With employees seeing increasing levels of interconnectivity through work email and messaging, it's unsurprising that many turn to their keyboards to ask and answer questions rather than picking up the phone.
While emails and text messages provide a convenient, on-the-go solution for passing on information and general communication, this channel may also be holding up your business's productivity by slowing down the decision making process.
Could picking up the phone be a simpler answer? We look at whether encouraging more use of web conferencing and teleconferencing tools could help streamline some of our daily communication and increase productivity.
Passive action through email
When we send an email with a request, we put the ball in the someone else's court, so to speak. By shifting responsibility to a second party to address an issue, we have simultaneously "dealt" with it, and made sure that in awaiting a reply, it's no longer in our hands.
Many of us find our email inboxes overflowing by mid-morning, so the process of sifting through them can be time-consuming and could slow down task management in general.
In addition, because emails are devoid of the tone and nuance present in spoken communication, we may spend longer trying to craft a friendly, or polite-sounding email to avoid the risk of coming across as too demanding or harsh.

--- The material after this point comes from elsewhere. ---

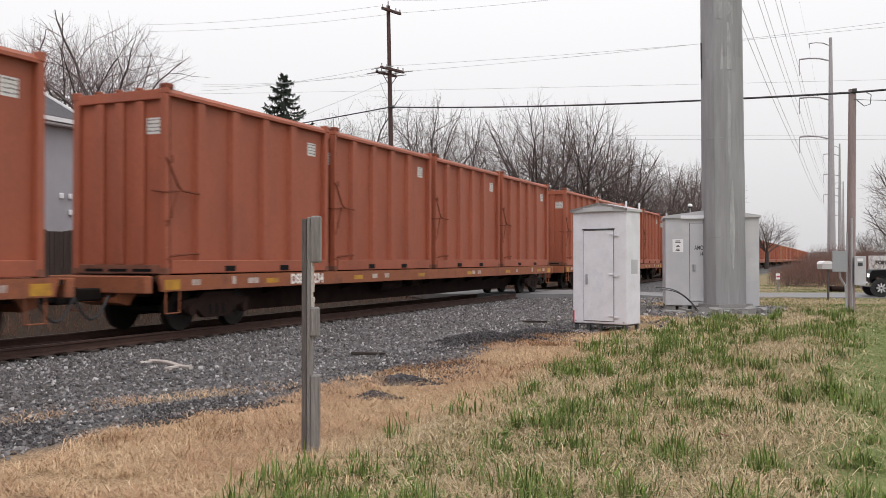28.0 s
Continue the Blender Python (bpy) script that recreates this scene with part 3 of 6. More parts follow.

As technology advances, it is often expected that the speed at which it operates should increase.
However, despite the "instant" nature of self-updating email, online chat and messaging services, for those short of time the spoken word may still be the best way to exchange information. Queries that may take a whole string of emails to puzzle through can more likely than not be solved in a minute or two over the phone.
In terms of collaboration, holding a teleconference is an efficient way to ensure that everyone is on the same page, and that your business can get on with what it does best.
Millennials more likely to email
The recent "Bosses say 'pick up the phone'" piece published by the Wall Street Journal (WSJ), reignited the discussion over the place of the telephone in the modern day workplace.
One of the arguments entailed Millennial employees holding certain biases as to how they would prefer to be contacted, having grown up with a wide array of digital communication including texting and instant messaging.
According to the WSJ, an apparent tendency to eschew the phone could potentially impact businesses' creativity and productivity.
Docstoc's Chief Executive, Jason Nazar told the WSJ that he believed his company had missed out on hiring opportunities due to his Millennial age employees using email rather than calling to contact applicants.
"If you can do something more quickly and more efficiently by using older technology, then do it," said Mr Nazar.